Work to do: Once the pictures are set aside, transcribe the remaining data exactly.

Data section:
════

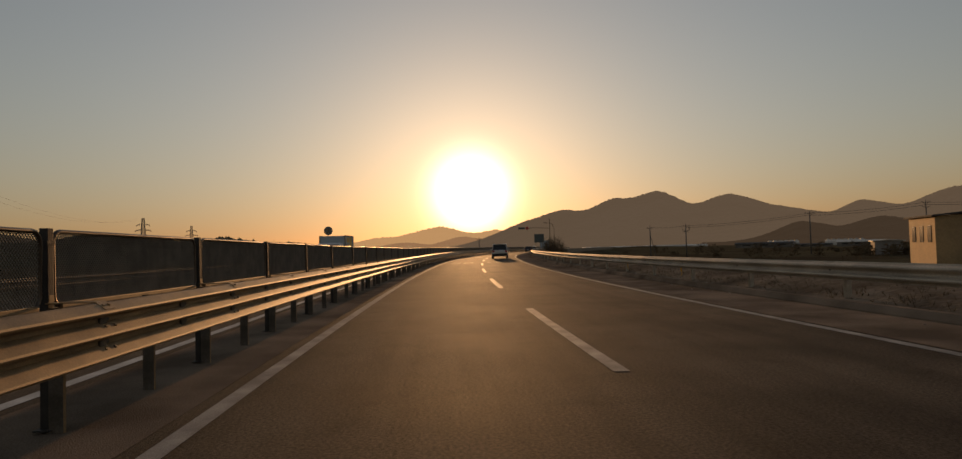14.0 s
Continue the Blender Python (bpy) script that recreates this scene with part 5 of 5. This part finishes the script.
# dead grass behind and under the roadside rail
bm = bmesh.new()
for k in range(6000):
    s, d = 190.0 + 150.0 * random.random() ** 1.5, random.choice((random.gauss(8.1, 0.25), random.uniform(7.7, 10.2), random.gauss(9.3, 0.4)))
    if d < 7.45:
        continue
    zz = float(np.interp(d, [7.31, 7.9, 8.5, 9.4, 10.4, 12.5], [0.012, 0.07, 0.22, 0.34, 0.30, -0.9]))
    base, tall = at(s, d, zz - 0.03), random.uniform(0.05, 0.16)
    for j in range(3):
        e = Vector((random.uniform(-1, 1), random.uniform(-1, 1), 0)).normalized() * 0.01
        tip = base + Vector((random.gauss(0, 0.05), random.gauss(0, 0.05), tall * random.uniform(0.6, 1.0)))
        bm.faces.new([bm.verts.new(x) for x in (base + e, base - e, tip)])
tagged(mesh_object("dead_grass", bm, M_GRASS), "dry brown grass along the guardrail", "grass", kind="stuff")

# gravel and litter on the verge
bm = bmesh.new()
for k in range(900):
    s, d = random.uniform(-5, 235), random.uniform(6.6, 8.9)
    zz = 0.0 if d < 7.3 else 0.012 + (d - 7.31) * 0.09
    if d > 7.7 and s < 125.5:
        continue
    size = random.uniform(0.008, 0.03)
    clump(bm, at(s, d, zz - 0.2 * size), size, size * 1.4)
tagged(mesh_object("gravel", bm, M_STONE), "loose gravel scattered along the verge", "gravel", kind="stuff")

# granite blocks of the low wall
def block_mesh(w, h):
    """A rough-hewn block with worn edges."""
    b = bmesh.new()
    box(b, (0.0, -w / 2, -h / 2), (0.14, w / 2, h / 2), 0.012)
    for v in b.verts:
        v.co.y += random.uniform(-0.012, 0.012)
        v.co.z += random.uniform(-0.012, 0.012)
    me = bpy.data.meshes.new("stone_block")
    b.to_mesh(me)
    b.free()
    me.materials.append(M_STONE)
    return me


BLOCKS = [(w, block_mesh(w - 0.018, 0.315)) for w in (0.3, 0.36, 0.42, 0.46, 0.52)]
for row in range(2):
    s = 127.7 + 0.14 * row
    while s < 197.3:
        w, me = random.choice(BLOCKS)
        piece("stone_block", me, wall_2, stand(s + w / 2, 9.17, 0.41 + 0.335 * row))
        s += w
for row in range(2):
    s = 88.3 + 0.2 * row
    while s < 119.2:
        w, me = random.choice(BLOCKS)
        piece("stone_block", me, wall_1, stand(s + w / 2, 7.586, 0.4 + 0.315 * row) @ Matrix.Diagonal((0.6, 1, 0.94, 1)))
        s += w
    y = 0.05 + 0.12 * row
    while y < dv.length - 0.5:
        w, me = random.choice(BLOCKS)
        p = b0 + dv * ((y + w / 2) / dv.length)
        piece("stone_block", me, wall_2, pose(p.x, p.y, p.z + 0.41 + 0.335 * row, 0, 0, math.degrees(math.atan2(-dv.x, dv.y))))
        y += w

════

Solution:
14.0 s
Continue the Blender Python (bpy) script that recreates this scene with part 5 of 5. This part finishes the script.
# dead grass behind and under the roadside rail
bm = bmesh.new()
for k in range(6000):
    s, d = 190.0 + 150.0 * random.random() ** 1.5, random.choice((random.gauss(8.1, 0.25), random.uniform(7.7, 10.2), random.gauss(9.3, 0.4)))
    if d < 7.45:
        continue
    zz = float(np.interp(d, [7.31, 7.9, 8.5, 9.4, 10.4, 12.5], [0.012, 0.07, 0.22, 0.34, 0.30, -0.9]))
    base, tall = at(s, d, zz - 0.03), random.uniform(0.05, 0.16)
    for j in range(3):
        e = Vector((random.uniform(-1, 1), random.uniform(-1, 1), 0)).normalized() * 0.01
        tip = base + Vector((random.gauss(0, 0.05), random.gauss(0, 0.05), tall * random.uniform(0.6, 1.0)))
        bm.faces.new([bm.verts.new(x) for x in (base + e, base - e, tip)])
tagged(mesh_object("dead_grass", bm, M_GRASS), "dry brown grass along the guardrail", "grass", kind="stuff")

# gravel and litter on the verge
bm = bmesh.new()
for k in range(900):
    s, d = random.uniform(-5, 235), random.uniform(6.6, 8.9)
    zz = 0.0 if d < 7.3 else 0.012 + (d - 7.31) * 0.09
    if d > 7.7 and s < 125.5:
        continue
    size = random.uniform(0.008, 0.03)
    clump(bm, at(s, d, zz - 0.2 * size), size, size * 1.4)
tagged(mesh_object("gravel", bm, M_STONE), "loose gravel scattered along the verge", "gravel", kind="stuff")

# granite blocks of the low wall
def block_mesh(w, h):
    """A rough-hewn block with worn edges."""
    b = bmesh.new()
    box(b, (0.0, -w / 2, -h / 2), (0.14, w / 2, h / 2), 0.012)
    for v in b.verts:
        v.co.y += random.uniform(-0.012, 0.012)
        v.co.z += random.uniform(-0.012, 0.012)
    me = bpy.data.meshes.new("stone_block")
    b.to_mesh(me)
    b.free()
    me.materials.append(M_STONE)
    return me


BLOCKS = [(w, block_mesh(w - 0.018, 0.315)) for w in (0.3, 0.36, 0.42, 0.46, 0.52)]
for row in range(2):
    s = 127.7 + 0.14 * row
    while s < 197.3:
        w, me = random.choice(BLOCKS)
        piece("stone_block", me, wall_2, stand(s + w / 2, 9.17, 0.41 + 0.335 * row))
        s += w
for row in range(2):
    s = 88.3 + 0.2 * row
    while s < 119.2:
        w, me = random.choice(BLOCKS)
        piece("stone_block", me, wall_1, stand(s + w / 2, 7.586, 0.4 + 0.315 * row) @ Matrix.Diagonal((0.6, 1, 0.94, 1)))
        s += w
    y = 0.05 + 0.12 * row
    while y < dv.length - 0.5:
        w, me = random.choice(BLOCKS)
        p = b0 + dv * ((y + w / 2) / dv.length)
        piece("stone_block", me, wall_2, pose(p.x, p.y, p.z + 0.41 + 0.335 * row, 0, 0, math.degrees(math.atan2(-dv.x, dv.y))))
        y += w